• TASK
Reproduce the data exactly.

• SUPPLIED MATERIAL
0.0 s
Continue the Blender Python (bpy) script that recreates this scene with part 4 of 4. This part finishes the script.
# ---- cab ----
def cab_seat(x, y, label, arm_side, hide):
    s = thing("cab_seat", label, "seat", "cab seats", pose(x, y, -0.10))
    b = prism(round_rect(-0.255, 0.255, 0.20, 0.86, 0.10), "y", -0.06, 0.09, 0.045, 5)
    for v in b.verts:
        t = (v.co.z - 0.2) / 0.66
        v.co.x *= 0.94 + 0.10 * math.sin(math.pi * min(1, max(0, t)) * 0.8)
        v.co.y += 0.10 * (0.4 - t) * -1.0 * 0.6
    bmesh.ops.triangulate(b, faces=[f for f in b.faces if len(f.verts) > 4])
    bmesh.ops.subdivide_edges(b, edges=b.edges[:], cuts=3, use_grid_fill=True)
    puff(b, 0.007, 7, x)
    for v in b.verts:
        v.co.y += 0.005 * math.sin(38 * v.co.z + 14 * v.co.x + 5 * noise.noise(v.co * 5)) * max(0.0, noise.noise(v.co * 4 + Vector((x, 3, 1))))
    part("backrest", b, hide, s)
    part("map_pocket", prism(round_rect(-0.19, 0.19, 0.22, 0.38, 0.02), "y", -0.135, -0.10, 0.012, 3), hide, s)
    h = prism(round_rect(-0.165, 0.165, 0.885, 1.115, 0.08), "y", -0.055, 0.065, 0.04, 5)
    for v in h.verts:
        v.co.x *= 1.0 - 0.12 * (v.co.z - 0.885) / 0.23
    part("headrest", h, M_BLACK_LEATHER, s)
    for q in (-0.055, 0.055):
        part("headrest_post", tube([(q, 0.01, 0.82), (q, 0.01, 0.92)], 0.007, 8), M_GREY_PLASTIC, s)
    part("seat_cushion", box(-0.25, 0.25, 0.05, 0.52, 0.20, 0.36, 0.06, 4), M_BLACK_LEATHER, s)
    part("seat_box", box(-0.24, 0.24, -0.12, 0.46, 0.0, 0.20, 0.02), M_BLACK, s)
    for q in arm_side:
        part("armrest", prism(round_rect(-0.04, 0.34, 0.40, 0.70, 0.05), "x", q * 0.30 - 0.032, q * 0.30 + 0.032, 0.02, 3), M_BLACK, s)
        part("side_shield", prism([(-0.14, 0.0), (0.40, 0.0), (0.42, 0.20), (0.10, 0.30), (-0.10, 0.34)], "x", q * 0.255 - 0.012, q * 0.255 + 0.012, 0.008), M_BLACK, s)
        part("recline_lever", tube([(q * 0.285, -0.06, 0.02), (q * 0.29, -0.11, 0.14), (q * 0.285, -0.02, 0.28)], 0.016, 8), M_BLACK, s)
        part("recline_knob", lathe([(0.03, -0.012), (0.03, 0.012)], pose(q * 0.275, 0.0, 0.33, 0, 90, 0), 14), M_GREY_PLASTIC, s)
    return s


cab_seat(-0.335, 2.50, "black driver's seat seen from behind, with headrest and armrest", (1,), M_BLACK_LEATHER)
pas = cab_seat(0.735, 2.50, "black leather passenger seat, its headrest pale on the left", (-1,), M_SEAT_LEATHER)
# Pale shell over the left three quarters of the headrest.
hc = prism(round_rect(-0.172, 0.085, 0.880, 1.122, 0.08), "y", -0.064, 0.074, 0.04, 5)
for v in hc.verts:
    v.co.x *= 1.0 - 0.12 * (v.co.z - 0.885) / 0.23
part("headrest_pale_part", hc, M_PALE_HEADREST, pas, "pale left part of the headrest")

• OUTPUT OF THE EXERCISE
0.0 s
Continue the Blender Python (bpy) script that recreates this scene with part 4 of 4. This part finishes the script.
# ---- cab ----
def cab_seat(x, y, label, arm_side, hide):
    s = thing("cab_seat", label, "seat", "cab seats", pose(x, y, -0.10))
    b = prism(round_rect(-0.255, 0.255, 0.20, 0.86, 0.10), "y", -0.06, 0.09, 0.045, 5)
    for v in b.verts:
        t = (v.co.z - 0.2) / 0.66
        v.co.x *= 0.94 + 0.10 * math.sin(math.pi * min(1, max(0, t)) * 0.8)
        v.co.y += 0.10 * (0.4 - t) * -1.0 * 0.6
    bmesh.ops.triangulate(b, faces=[f for f in b.faces if len(f.verts) > 4])
    bmesh.ops.subdivide_edges(b, edges=b.edges[:], cuts=3, use_grid_fill=True)
    puff(b, 0.007, 7, x)
    for v in b.verts:
        v.co.y += 0.005 * math.sin(38 * v.co.z + 14 * v.co.x + 5 * noise.noise(v.co * 5)) * max(0.0, noise.noise(v.co * 4 + Vector((x, 3, 1))))
    part("backrest", b, hide, s)
    part("map_pocket", prism(round_rect(-0.19, 0.19, 0.22, 0.38, 0.02), "y", -0.135, -0.10, 0.012, 3), hide, s)
    h = prism(round_rect(-0.165, 0.165, 0.885, 1.115, 0.08), "y", -0.055, 0.065, 0.04, 5)
    for v in h.verts:
        v.co.x *= 1.0 - 0.12 * (v.co.z - 0.885) / 0.23
    part("headrest", h, M_BLACK_LEATHER, s)
    for q in (-0.055, 0.055):
        part("headrest_post", tube([(q, 0.01, 0.82), (q, 0.01, 0.92)], 0.007, 8), M_GREY_PLASTIC, s)
    part("seat_cushion", box(-0.25, 0.25, 0.05, 0.52, 0.20, 0.36, 0.06, 4), M_BLACK_LEATHER, s)
    part("seat_box", box(-0.24, 0.24, -0.12, 0.46, 0.0, 0.20, 0.02), M_BLACK, s)
    for q in arm_side:
        part("armrest", prism(round_rect(-0.04, 0.34, 0.40, 0.70, 0.05), "x", q * 0.30 - 0.032, q * 0.30 + 0.032, 0.02, 3), M_BLACK, s)
        part("side_shield", prism([(-0.14, 0.0), (0.40, 0.0), (0.42, 0.20), (0.10, 0.30), (-0.10, 0.34)], "x", q * 0.255 - 0.012, q * 0.255 + 0.012, 0.008), M_BLACK, s)
        part("recline_lever", tube([(q * 0.285, -0.06, 0.02), (q * 0.29, -0.11, 0.14), (q * 0.285, -0.02, 0.28)], 0.016, 8), M_BLACK, s)
        part("recline_knob", lathe([(0.03, -0.012), (0.03, 0.012)], pose(q * 0.275, 0.0, 0.33, 0, 90, 0), 14), M_GREY_PLASTIC, s)
    return s


cab_seat(-0.335, 2.50, "black driver's seat seen from behind, with headrest and armrest", (1,), M_BLACK_LEATHER)
pas = cab_seat(0.735, 2.50, "black leather passenger seat, its headrest pale on the left", (-1,), M_SEAT_LEATHER)
# Pale shell over the left three quarters of the headrest.
hc = prism(round_rect(-0.172, 0.085, 0.880, 1.122, 0.08), "y", -0.064, 0.074, 0.04, 5)
for v in hc.verts:
    v.co.x *= 1.0 - 0.12 * (v.co.z - 0.885) / 0.23
part("headrest_pale_part", hc, M_PALE_HEADREST, pas, "pale left part of the headrest")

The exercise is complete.